▸ **Given task**
Please write the listing below out again exactly, leaving every picture behind.

▸ **Source material**

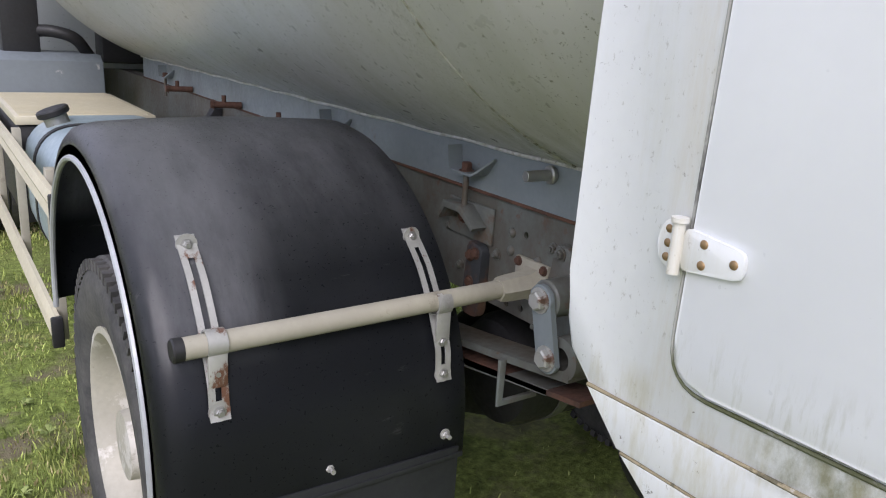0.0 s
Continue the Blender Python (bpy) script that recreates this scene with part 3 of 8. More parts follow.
grass_patch("grass", 300000, (-8, -1.0), (1.0, 13), 0.06, M_GRASS, "short uneven field grass beside the tanker", 3, 1.2)
grass_patch("grass", 220000, (0.2, 9), (-1.0, 14), 0.065, M_GRASS, "lush field grass beyond the tanker", 4, 0.9)
grass_patch("grass", 26000, (-1.3, 1.5), (-1.2, 7), 0.06, M_GRASS, "thin grass in the shade under the tanker", 5, 1.0)
grass_patch("dry_grass", 90000, (-11, -0.9), (0.6, 13), 0.05, M_DRY, "dry straw-coloured grass tufts", 6, 0.7)

def weed_rosettes(n, xr, yr, seed):
    """Flat rosettes of broad leaves scattered in the grass."""
    rng = np.random.default_rng(seed)
    v, f = [], []
    for i in range(n):
        cx, cy = rng.uniform(*xr), yr[0] + (yr[1] - yr[0]) * rng.uniform(0, 1) ** 1.4
        size = rng.uniform(0.022, 0.052)
        cz = ground_height(cx, cy) + 0.012
        for j in range(int(rng.integers(7, 14))):
            a = rng.uniform(0, 2 * math.pi)
            L = size * rng.uniform(0.6, 1.1)
            w = L * rng.uniform(0.16, 0.26)
            up = rng.uniform(0.15, 0.6)
            c, q = math.cos(a), math.sin(a)
            k = len(v)
            for t, ww in ((0.12, 0.25), (0.55, 1.0), (1.0, 0.0)):
                z = cz + up * L * math.sin(t * 2.2)
                v += [(cx + c * L * t - q * w * ww, cy + q * L * t + c * w * ww, z), (cx + c * L * t + q * w * ww, cy + q * L * t - c * w * ww, z)]
            f += [(k, k + 1, k + 3, k + 2), (k + 2, k + 3, k + 4)]
    me = bpy.data.meshes.new("weeds")
    me.from_pydata(v, [], f)
    me.materials.append(M_WEED)
    return tagged(new("weeds", me), "pale broad-leaved weeds in the field grass", "weeds", kind="stuff")


weed_rosettes(520, (-6.5, -1.2), (1.2, 11.0), 11)
weed_rosettes(200, (1.2, 6.0), (0.5, 9.0), 12)

# ---- tank ----
TC, TR = 2.45, 1.196              # height of the axis, radius
TY0, TY1, TD = 1.60, 5.35, 0.655    # ends of the shell, depth of the dished ends
tank = thing("tank", (0, 3.4, 1.25), "pale green-grey painted steel tank with algae streaks", "tank")
bm = B()
prof = []
def head_r(y):
    """Radius of the dished rear end, with its tight knuckle."""
    return TR * (1 - min(1.0, (TY0 - y) / TD) ** HEAD_P) ** (1 / HEAD_P) if y < TY0 else TR


HEAD_P = 4.6
for i in range(41):
    t = math.pi / 2 * i / 40
    prof.append((TR * math.sin(t) ** (2 / HEAD_P), TY0 - TD * math.cos(t) ** (2 / HEAD_P)))
for i in range(1, 25):
    prof.append((TR, TY0 + (TY1 - TY0) * i / 24))
for i in range(1, 15):
    t = math.pi / 2 * i / 14
    prof.append((TR * math.cos(t), TY1 + TD * 0.8 * math.sin(t)))
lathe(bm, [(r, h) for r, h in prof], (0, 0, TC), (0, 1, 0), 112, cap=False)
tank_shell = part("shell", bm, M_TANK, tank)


def on_tank(y, z, side, off=0.0):
    r = head_r(y)
    x = math.sqrt(max(0.0, r * r - (TC - z) ** 2))
    n = Vector((x, 0, z - TC)).normalized()
    p = Vector((x, y, z)) + n * off
    p.x *= side
    return p


M_SEALANT = surface("mossy_sealant", (0.05, 0.052, 0.02), 0.9, 0, 0.4, 12, 60, layers=[((0.4, 0.41, 0.34), 9.0, 0.56, 0.66, None, 0.8)])
# girth weld at the back of the shell and the raised bands along it
bm = B()
ring = [Vector((math.cos(a) * (TR + 0.0005), 1.566 + 0.05 * math.cos(a), TC + math.sin(a) * (TR + 0.0005))) for a in [2 * math.pi * i / 110 for i in range(110)]]
tube(bm, ring, 0.0035, 6, 0, True, wob=0.3)
part("girth_weld", bm, surface("dirty_girth_weld", (0.5, 0.505, 0.46), 0.5, 0, 0.12, 8, 50, layers=[((0.13, 0.13, 0.08), 40.0, 0.5, 0.58, None, 0.85), ((0.3, 0.3, 0.22), 9.0, 0.45, 0.6, None, 0.7)], bumps=0.3), tank, "dirty painted girth weld")
for side in (-1, 1):
    bm = B()
    ys = [(1.628 if side > 0 else 1.501) + (TY1 - 1.65) * i / 30 for i in range(31)]
    zs = [1.72, 1.735, 1.75, 1.764] if side < 0 else [1.725, 1.80, 1.88, 1.95]
    g = [[bm.verts.new(on_tank(y, z - 0.025 * (y - 1.55), side, 0.006 if 0 < k < 3 else 0.0035)) for k, z in enumerate(zs)] for y in ys]
    for i in range(30):
        for k in range(3):
            bm.faces.new((g[i][k], g[i + 1][k], g[i + 1][k + 1], g[i][k + 1]))
    part("side_band", bm, M_TANK, tank, "raised cladding band with mossy lower edge")
    bm = B()
    tube(bm, [on_tank(y, zs[0] - 0.004 - 0.025 * (y - 1.55), side, 0.0015) for y in ys], 0.0034, 6, 0, wob=0.4)
    part("band_seam", bm, M_SEALANT, tank, "mossy sealant line")
    bm = B()
    tube(bm, [on_tank(y, zs[3] + 0.003 - 0.025 * (y - 1.55), side, 0.0012) for y in ys], 0.0028, 6, 0, wob=0.5)
    tube(bm, [on_tank(ys[0] - 0.001, zs[0] + (zs[3] - zs[0]) * i / 6, side, 0.0015) for i in range(7)], 0.0026, 6, 0, wob=0.4)
    part("band_seam", bm, M_SEALANT, tank, "mossy sealant line")
    bm = B()
    ws = [(1.61 if side > 0 else 1.53) - 0.5 * i / 24 for i in range(25)]
    g = [[bm.verts.new(on_tank(y, 1.712 + 0.1 * (1.55 - y) + dz + 0.0012 * math.sin(31 * y), side, o)) for dz, o in ((-0.010, 0.0), (-0.007, 0.005), (0.005, 0.006), (0.009, 0.0))] for y in ws]
    for p, q in zip(g, g[1:]):
        for k in range(3):
            bm.faces.new((p[k], q[k], q[k + 1], p[k + 1]))
    bm.faces.new(g[0])
    tube(bm, [on_tank(y, 1.7005 + 0.1 * (1.55 - y), side, 0.0006) for y in ws], 0.0012, 5, 0, wob=0.5)
    part("end_seam", bm, M_TANK, tank, "rounded weld seam across the dished end")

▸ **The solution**
0.0 s
Continue the Blender Python (bpy) script that recreates this scene with part 3 of 8. More parts follow.
grass_patch("grass", 300000, (-8, -1.0), (1.0, 13), 0.06, M_GRASS, "short uneven field grass beside the tanker", 3, 1.2)
grass_patch("grass", 220000, (0.2, 9), (-1.0, 14), 0.065, M_GRASS, "lush field grass beyond the tanker", 4, 0.9)
grass_patch("grass", 26000, (-1.3, 1.5), (-1.2, 7), 0.06, M_GRASS, "thin grass in the shade under the tanker", 5, 1.0)
grass_patch("dry_grass", 90000, (-11, -0.9), (0.6, 13), 0.05, M_DRY, "dry straw-coloured grass tufts", 6, 0.7)

def weed_rosettes(n, xr, yr, seed):
    """Flat rosettes of broad leaves scattered in the grass."""
    rng = np.random.default_rng(seed)
    v, f = [], []
    for i in range(n):
        cx, cy = rng.uniform(*xr), yr[0] + (yr[1] - yr[0]) * rng.uniform(0, 1) ** 1.4
        size = rng.uniform(0.022, 0.052)
        cz = ground_height(cx, cy) + 0.012
        for j in range(int(rng.integers(7, 14))):
            a = rng.uniform(0, 2 * math.pi)
            L = size * rng.uniform(0.6, 1.1)
            w = L * rng.uniform(0.16, 0.26)
            up = rng.uniform(0.15, 0.6)
            c, q = math.cos(a), math.sin(a)
            k = len(v)
            for t, ww in ((0.12, 0.25), (0.55, 1.0), (1.0, 0.0)):
                z = cz + up * L * math.sin(t * 2.2)
                v += [(cx + c * L * t - q * w * ww, cy + q * L * t + c * w * ww, z), (cx + c * L * t + q * w * ww, cy + q * L * t - c * w * ww, z)]
            f += [(k, k + 1, k + 3, k + 2), (k + 2, k + 3, k + 4)]
    me = bpy.data.meshes.new("weeds")
    me.from_pydata(v, [], f)
    me.materials.append(M_WEED)
    return tagged(new("weeds", me), "pale broad-leaved weeds in the field grass", "weeds", kind="stuff")


weed_rosettes(520, (-6.5, -1.2), (1.2, 11.0), 11)
weed_rosettes(200, (1.2, 6.0), (0.5, 9.0), 12)

# ---- tank ----
TC, TR = 2.45, 1.196              # height of the axis, radius
TY0, TY1, TD = 1.60, 5.35, 0.655    # ends of the shell, depth of the dished ends
tank = thing("tank", (0, 3.4, 1.25), "pale green-grey painted steel tank with algae streaks", "tank")
bm = B()
prof = []
def head_r(y):
    """Radius of the dished rear end, with its tight knuckle."""
    return TR * (1 - min(1.0, (TY0 - y) / TD) ** HEAD_P) ** (1 / HEAD_P) if y < TY0 else TR


HEAD_P = 4.6
for i in range(41):
    t = math.pi / 2 * i / 40
    prof.append((TR * math.sin(t) ** (2 / HEAD_P), TY0 - TD * math.cos(t) ** (2 / HEAD_P)))
for i in range(1, 25):
    prof.append((TR, TY0 + (TY1 - TY0) * i / 24))
for i in range(1, 15):
    t = math.pi / 2 * i / 14
    prof.append((TR * math.cos(t), TY1 + TD * 0.8 * math.sin(t)))
lathe(bm, [(r, h) for r, h in prof], (0, 0, TC), (0, 1, 0), 112, cap=False)
tank_shell = part("shell", bm, M_TANK, tank)


def on_tank(y, z, side, off=0.0):
    r = head_r(y)
    x = math.sqrt(max(0.0, r * r - (TC - z) ** 2))
    n = Vector((x, 0, z - TC)).normalized()
    p = Vector((x, y, z)) + n * off
    p.x *= side
    return p


M_SEALANT = surface("mossy_sealant", (0.05, 0.052, 0.02), 0.9, 0, 0.4, 12, 60, layers=[((0.4, 0.41, 0.34), 9.0, 0.56, 0.66, None, 0.8)])
# girth weld at the back of the shell and the raised bands along it
bm = B()
ring = [Vector((math.cos(a) * (TR + 0.0005), 1.566 + 0.05 * math.cos(a), TC + math.sin(a) * (TR + 0.0005))) for a in [2 * math.pi * i / 110 for i in range(110)]]
tube(bm, ring, 0.0035, 6, 0, True, wob=0.3)
part("girth_weld", bm, surface("dirty_girth_weld", (0.5, 0.505, 0.46), 0.5, 0, 0.12, 8, 50, layers=[((0.13, 0.13, 0.08), 40.0, 0.5, 0.58, None, 0.85), ((0.3, 0.3, 0.22), 9.0, 0.45, 0.6, None, 0.7)], bumps=0.3), tank, "dirty painted girth weld")
for side in (-1, 1):
    bm = B()
    ys = [(1.628 if side > 0 else 1.501) + (TY1 - 1.65) * i / 30 for i in range(31)]
    zs = [1.72, 1.735, 1.75, 1.764] if side < 0 else [1.725, 1.80, 1.88, 1.95]
    g = [[bm.verts.new(on_tank(y, z - 0.025 * (y - 1.55), side, 0.006 if 0 < k < 3 else 0.0035)) for k, z in enumerate(zs)] for y in ys]
    for i in range(30):
        for k in range(3):
            bm.faces.new((g[i][k], g[i + 1][k], g[i + 1][k + 1], g[i][k + 1]))
    part("side_band", bm, M_TANK, tank, "raised cladding band with mossy lower edge")
    bm = B()
    tube(bm, [on_tank(y, zs[0] - 0.004 - 0.025 * (y - 1.55), side, 0.0015) for y in ys], 0.0034, 6, 0, wob=0.4)
    part("band_seam", bm, M_SEALANT, tank, "mossy sealant line")
    bm = B()
    tube(bm, [on_tank(y, zs[3] + 0.003 - 0.025 * (y - 1.55), side, 0.0012) for y in ys], 0.0028, 6, 0, wob=0.5)
    tube(bm, [on_tank(ys[0] - 0.001, zs[0] + (zs[3] - zs[0]) * i / 6, side, 0.0015) for i in range(7)], 0.0026, 6, 0, wob=0.4)
    part("band_seam", bm, M_SEALANT, tank, "mossy sealant line")
    bm = B()
    ws = [(1.61 if side > 0 else 1.53) - 0.5 * i / 24 for i in range(25)]
    g = [[bm.verts.new(on_tank(y, 1.712 + 0.1 * (1.55 - y) + dz + 0.0012 * math.sin(31 * y), side, o)) for dz, o in ((-0.010, 0.0), (-0.007, 0.005), (0.005, 0.006), (0.009, 0.0))] for y in ws]
    for p, q in zip(g, g[1:]):
        for k in range(3):
            bm.faces.new((p[k], q[k], q[k + 1], p[k + 1]))
    bm.faces.new(g[0])
    tube(bm, [on_tank(y, 1.7005 + 0.1 * (1.55 - y), side, 0.0006) for y in ws], 0.0012, 5, 0, wob=0.5)
    part("end_seam", bm, M_TANK, tank, "rounded weld seam across the dished end")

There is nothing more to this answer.